In contrast is the Federal Court case of Federal Commissioner of Taxation v. Radnor Pty Ltd (1991) 102 ALR 187; (1991) 22 ATR 344; (1991) 91 ATC 4689. Here, the taxpayer was held not to be carrying on a business of share trading because there was no pattern of buying and selling and a low volume and frequency of transactions. Here, the taxpayer, for the most part, held their shares for extended periods of time of more than twelve months and often for many years.

Application to your circumstances

In your case, you have a substantial amount of capital invested in the activity. You trade for short term gains with the intention of making a profit. Your buying and selling strategy relies on the daily monitoring of the market. Strategies that you utilise include short selling CFDs, purchasing put options and writing call options on existing shares. You maintain records of your trading transactions. You spend 50 to 60 hours per week on the activity. You show repetition and regularity in buying and selling and a high volume.
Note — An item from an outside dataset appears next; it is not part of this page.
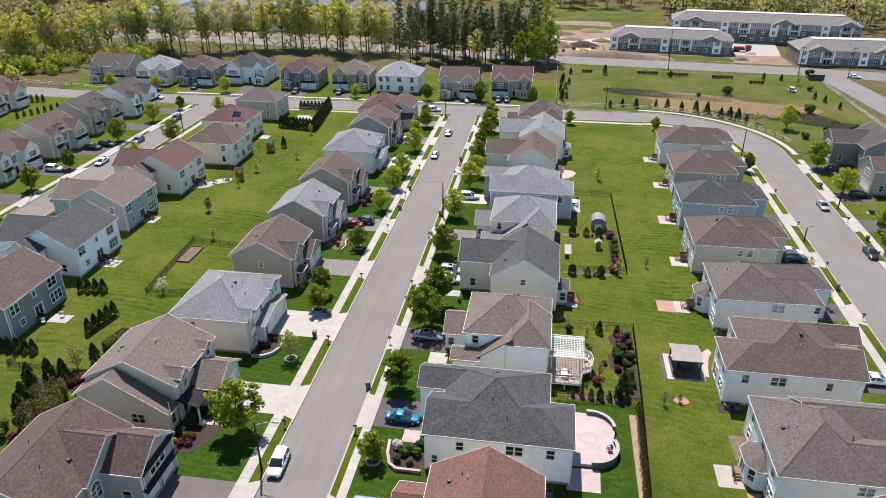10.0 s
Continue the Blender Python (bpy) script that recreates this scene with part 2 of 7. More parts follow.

After weighing up the above factors, it is considered that you are carrying on a business of trading in shares, options and CFDs. Therefore, the income from the activity is assessable under section 6-5 of the ITAA 1997 and the losses related to the activity are allowable as deductions under section 8-1 of the ITAA 1997.

Non-commercial losses

Division 35 of the ITAA 1997 prevents losses of individuals from non-commercial business activities being offset against other assessable income in the year the loss is incurred. The loss is deferred. It sets out a series of tests to determine whether a business activity is treated as being non-commercial. The deferred losses may be offset in later years against profits from the activity. They may also be offset against other income if one of the other tests are satisfied, or if the Commissioner exercises a discretion.

It should be noted that the non-commercial loss provisions only apply where the taxpayer is carrying on a business. For example, where a taxpayer enters into transactions involving CFDs and futures but the transactions do not amount to the carrying on of a business, any losses that are deductible under section 25-40 of the ITAA 1997 are not subject to the non-commercial loss provisions. That is, the losses do not have to be deferred and can be deducted against the taxpayer's other assessable income.

It is only if the futures/CFD trading amounts to the carrying on of a business will the non-commercial loss provisions apply and consequently the losses may have to be deferred if none of the non-commercial loss tests are met and the Commissioner's discretion is not exercised.

In your circumstances, we have determined that you are carrying on a business, therefore the non-commercial loss provisions apply.

$20,000 assessable income test

The assessable income test is performed on gross sales or turnover. For the trading of shares, it will be performed on the sales proceeds of those shares. The sale or disposal of shares will always receive proceeds, even if those proceeds are nil. The sale of shares cannot result in a debt.

For CFDs, however, the assessable income test is performed by adding up all profitable trades while ignoring all losing trades. This is because, unlike shares, no proceeds are received for a losing CFD trade. Only a debt is incurred. A CFD contract is a margin or deposit. The value of the shares 'borrowed' that form the underlying are not included in the calculation of assessable income.

Your gross proceeds from your share trades were approximately $500,000. Therefore you meet the $20,000 assessable income test in relation to your business of trading in shares, options and CFDs (in any case your profitable trades from all products exceeded $20,000). Consequently your business loss can be deducted from your other assessable income.